Yesterday, David and I woke up before the sun to catch a bus to Jerusalem to see the priestly blessing at the Western Wall. We took the bus from Tel Aviv’s Central Bus Station (more on this ridiculousness later) to Jerusalem where we rode the light rail down to the old city. When we stepped out of the light rail, we were surrounded by orthodox families flocking to the Western Wall for the blessing.
The priestly blessing is actually said every day in Orthodox synagogues, but the prayer is only said twice per year at the Western Wall, the last remains of a supporting wall of the Second Temple complex, destroyed by Romans in 70 AD. Jews consider the Wester Wall one of the holiest sites because of its connection with the second temple, so I it’s a special treat to receive the blessing there. According to this article from the Times of Israel, between 50,000 and 75,000 pilgrims came to the Western Wall yesterday to receive the blessing.

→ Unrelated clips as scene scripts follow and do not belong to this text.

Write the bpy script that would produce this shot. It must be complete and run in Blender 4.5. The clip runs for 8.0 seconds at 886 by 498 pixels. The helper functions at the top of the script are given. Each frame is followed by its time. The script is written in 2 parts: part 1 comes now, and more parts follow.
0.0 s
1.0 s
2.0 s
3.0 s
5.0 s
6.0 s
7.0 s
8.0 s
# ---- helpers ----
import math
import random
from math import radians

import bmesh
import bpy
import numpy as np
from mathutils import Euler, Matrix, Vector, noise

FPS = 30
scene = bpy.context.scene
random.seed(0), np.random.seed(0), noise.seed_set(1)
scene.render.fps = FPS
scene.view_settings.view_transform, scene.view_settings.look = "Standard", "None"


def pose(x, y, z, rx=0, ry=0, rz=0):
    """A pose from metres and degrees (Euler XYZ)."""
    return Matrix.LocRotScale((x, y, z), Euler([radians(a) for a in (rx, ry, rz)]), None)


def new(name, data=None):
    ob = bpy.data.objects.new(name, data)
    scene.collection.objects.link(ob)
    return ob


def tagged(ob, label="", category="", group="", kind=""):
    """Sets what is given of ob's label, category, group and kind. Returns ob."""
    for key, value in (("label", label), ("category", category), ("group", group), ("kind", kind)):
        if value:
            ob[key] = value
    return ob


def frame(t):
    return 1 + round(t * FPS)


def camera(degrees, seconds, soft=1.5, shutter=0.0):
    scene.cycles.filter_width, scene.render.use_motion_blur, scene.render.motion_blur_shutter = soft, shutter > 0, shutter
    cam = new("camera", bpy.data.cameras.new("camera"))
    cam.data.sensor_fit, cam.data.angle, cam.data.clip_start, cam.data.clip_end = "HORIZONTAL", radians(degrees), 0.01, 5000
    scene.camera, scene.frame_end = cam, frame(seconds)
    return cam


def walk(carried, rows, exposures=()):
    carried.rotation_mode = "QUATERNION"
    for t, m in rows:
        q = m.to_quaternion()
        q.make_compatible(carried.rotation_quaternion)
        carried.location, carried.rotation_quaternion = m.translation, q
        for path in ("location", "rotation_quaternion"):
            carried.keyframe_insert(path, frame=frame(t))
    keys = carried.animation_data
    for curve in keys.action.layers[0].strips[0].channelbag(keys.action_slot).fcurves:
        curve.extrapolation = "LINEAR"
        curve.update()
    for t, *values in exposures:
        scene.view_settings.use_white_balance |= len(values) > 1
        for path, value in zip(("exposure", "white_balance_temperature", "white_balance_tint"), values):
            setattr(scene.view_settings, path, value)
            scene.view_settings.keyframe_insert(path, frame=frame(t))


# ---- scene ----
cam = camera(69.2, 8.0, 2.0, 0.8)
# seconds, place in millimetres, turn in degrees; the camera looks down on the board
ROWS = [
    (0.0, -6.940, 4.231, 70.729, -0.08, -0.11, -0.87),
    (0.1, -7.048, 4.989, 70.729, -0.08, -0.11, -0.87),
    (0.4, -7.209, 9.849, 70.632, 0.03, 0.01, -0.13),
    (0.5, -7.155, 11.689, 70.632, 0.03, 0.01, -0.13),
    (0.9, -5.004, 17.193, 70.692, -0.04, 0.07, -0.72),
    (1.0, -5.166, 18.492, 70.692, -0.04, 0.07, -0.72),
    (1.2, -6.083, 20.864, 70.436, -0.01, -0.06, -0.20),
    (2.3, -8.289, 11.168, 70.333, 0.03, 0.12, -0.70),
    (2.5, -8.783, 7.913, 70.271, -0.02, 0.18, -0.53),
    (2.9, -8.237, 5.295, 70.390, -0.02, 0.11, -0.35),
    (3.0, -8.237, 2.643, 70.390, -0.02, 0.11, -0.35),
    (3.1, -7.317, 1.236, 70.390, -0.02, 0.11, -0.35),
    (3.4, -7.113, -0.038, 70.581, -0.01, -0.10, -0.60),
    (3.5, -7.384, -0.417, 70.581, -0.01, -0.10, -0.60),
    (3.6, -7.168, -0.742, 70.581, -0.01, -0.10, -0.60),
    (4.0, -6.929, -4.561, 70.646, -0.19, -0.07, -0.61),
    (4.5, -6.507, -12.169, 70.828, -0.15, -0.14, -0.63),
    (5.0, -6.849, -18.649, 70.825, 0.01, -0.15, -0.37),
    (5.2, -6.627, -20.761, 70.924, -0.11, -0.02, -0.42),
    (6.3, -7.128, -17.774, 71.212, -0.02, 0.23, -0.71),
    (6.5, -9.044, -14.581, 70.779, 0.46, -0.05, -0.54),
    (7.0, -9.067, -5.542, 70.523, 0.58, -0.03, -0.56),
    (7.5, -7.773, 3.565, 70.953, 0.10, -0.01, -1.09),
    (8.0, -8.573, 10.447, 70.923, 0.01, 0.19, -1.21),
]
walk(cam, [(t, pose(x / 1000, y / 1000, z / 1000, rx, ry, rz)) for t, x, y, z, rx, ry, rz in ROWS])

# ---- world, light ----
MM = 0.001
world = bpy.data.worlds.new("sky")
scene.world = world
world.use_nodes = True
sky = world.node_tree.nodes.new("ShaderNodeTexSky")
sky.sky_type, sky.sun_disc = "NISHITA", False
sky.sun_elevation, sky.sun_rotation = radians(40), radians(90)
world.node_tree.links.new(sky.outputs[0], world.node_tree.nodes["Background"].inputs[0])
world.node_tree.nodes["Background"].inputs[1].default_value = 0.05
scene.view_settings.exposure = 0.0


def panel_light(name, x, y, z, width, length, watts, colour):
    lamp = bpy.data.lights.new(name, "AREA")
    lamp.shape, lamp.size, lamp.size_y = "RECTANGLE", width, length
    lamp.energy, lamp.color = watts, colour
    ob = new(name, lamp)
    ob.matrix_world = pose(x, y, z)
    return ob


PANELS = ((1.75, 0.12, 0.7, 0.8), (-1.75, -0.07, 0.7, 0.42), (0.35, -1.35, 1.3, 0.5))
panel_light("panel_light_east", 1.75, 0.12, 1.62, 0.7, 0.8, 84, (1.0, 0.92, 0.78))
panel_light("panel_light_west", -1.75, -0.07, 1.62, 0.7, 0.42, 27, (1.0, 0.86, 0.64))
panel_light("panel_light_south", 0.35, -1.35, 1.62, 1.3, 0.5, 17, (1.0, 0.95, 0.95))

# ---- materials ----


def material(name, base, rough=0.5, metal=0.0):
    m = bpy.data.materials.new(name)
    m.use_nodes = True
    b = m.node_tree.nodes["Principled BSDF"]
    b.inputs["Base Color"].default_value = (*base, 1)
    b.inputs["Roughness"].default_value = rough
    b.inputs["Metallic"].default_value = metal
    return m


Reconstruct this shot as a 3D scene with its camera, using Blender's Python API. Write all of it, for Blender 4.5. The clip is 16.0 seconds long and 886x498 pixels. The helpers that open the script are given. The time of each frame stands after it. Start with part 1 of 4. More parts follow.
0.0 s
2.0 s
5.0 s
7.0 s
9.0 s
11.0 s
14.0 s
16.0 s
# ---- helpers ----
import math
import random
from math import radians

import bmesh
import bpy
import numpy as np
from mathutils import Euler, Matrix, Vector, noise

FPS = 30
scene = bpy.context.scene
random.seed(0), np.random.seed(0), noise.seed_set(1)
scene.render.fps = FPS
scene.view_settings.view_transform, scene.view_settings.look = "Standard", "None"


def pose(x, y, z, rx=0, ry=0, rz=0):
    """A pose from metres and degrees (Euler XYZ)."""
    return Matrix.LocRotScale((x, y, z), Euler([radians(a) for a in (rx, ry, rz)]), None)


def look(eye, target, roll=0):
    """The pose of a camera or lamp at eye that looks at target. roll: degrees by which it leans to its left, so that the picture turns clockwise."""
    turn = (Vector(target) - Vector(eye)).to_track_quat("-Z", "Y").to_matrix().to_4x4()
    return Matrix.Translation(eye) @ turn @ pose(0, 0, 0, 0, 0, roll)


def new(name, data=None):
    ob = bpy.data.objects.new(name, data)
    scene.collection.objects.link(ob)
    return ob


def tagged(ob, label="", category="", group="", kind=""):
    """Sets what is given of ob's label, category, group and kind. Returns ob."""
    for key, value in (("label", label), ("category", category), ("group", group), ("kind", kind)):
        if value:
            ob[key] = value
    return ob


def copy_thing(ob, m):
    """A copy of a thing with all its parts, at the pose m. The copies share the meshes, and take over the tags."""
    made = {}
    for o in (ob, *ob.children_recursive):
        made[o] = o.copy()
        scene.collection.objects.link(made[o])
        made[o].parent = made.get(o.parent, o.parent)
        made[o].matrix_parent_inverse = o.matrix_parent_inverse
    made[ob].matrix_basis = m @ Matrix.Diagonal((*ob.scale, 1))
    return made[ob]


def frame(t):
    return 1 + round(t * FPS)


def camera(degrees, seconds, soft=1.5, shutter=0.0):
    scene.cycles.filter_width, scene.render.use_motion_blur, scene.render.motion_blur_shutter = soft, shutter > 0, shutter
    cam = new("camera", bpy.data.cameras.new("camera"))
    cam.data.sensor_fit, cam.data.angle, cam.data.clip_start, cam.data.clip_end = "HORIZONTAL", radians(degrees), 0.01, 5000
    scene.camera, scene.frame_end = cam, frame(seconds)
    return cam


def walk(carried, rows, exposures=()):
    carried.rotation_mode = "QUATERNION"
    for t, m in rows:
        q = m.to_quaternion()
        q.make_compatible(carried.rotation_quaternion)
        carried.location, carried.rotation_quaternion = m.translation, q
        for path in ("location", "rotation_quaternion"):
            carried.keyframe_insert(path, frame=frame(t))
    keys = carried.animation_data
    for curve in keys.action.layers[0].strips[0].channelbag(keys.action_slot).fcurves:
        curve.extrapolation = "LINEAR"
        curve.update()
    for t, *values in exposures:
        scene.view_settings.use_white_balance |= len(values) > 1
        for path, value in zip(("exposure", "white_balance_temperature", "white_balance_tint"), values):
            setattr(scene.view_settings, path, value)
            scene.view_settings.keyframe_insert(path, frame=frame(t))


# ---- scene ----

David and I were there to watch, not to be blessed. We walked with the pilgrims, though, towards the wall. When we got there, we hung back by the barricades. Even though it was 75 degrees out, I had to put on my wool sweater to cover my shoulders 😦 At least I didn’t get sunburned. We were hanging out by barricade when a police officer heard us speaking English. We introduced ourselves and it turned out that Yitz, short for Yitzhak (Isaac), knew Jackie Hedeman (a family friend from Mendham who lived here for two years– It’s a small country after all!) A crazy coincidence.
Watching the pilgrims gather at the Wall, I realized that, despite considering myself a Jew, I don’t fully understand or appreciate the range of traditions and heritages that also consider themselves Jewish. Most of the orthodox Jews wore black suits with some variation that denotes their heritage: the orthodox Jews from Russia wore round fur hats called shtreimel (seriously, they are something to behold) and some of them wore black silk robes instead of the traditional black suit. Orthodox Jews tend to live in small, insular communities, and the subtle variation in dress indicates which community they belong to. There were also a great number of Ethiopian Jews wearing beautiful white gauze robes.
After the blessing, we went to the nearby City of David museum, where you can see the recently unearthed remains of the original city of Jerusalem, believed to be the version ruled by King David of the bible. I took a ton of pictures, so I’ll let them do the talking (disclaimer: they uploaded in a random order for some reason, I’ll try my best to put them back in order..):
Ok, so these are actually from Sunday. I just really liked them.
Out of respect, I didn’t take any photos while we were standing closer to the wall, but here’s a view of the crowds at the wall from an overlook in the Old City.
Gorgeous purple flowers at the Western Wall.
David consults the map inside the City of David museum. It’s mostly an outdoor museum showcasing the ruins of the old City of David.
Some cool excavations of David’s city of Jerusalem.
View of the Mount of Olives from the Old City. This is where many believe that Jesus ascended to heaven.
The excavation of the “Large Stone Structure” (as the museum refers to it). They said it may have been King David’s palace!
Inside the underground passage leading to the Gidron Spring, Jerusalem’s one and only water source. In ancient times, the defensibility of the spring was so important that the Canaanites built an impressive underground tunnel leading to the spring (located in the Kidron Valley just outside the walls of the city) so that residents would be able to access water even when the city came under siege.
A knotty old olive tree hehehe…
They found this plaque in their excavations. The plaque was a consecration of a synagogue founded by a Greek family.
This is what most of the “museum” looked like.
Enjoying the shade…
Dinner! Shakshuka (spicy tomato stew with poached eggs on top), salad, orange juice. . .
It was an amazing treat to spend the day in Jerusalem with David. He spent 5 months there studying abroad, and he knew so much about the long and twisty history of the place. Can’t wait to head back there for a couple of days towards the end of the month!
I’m not sure if I captured it, but the City of David museum was awesome, and exhausting. The city was purposefully built on a hill, which made for SO MANY stairs in the hot sun. We were both so exhausted when we finally got back to Tel Aviv! So…today, we’re taking it easy.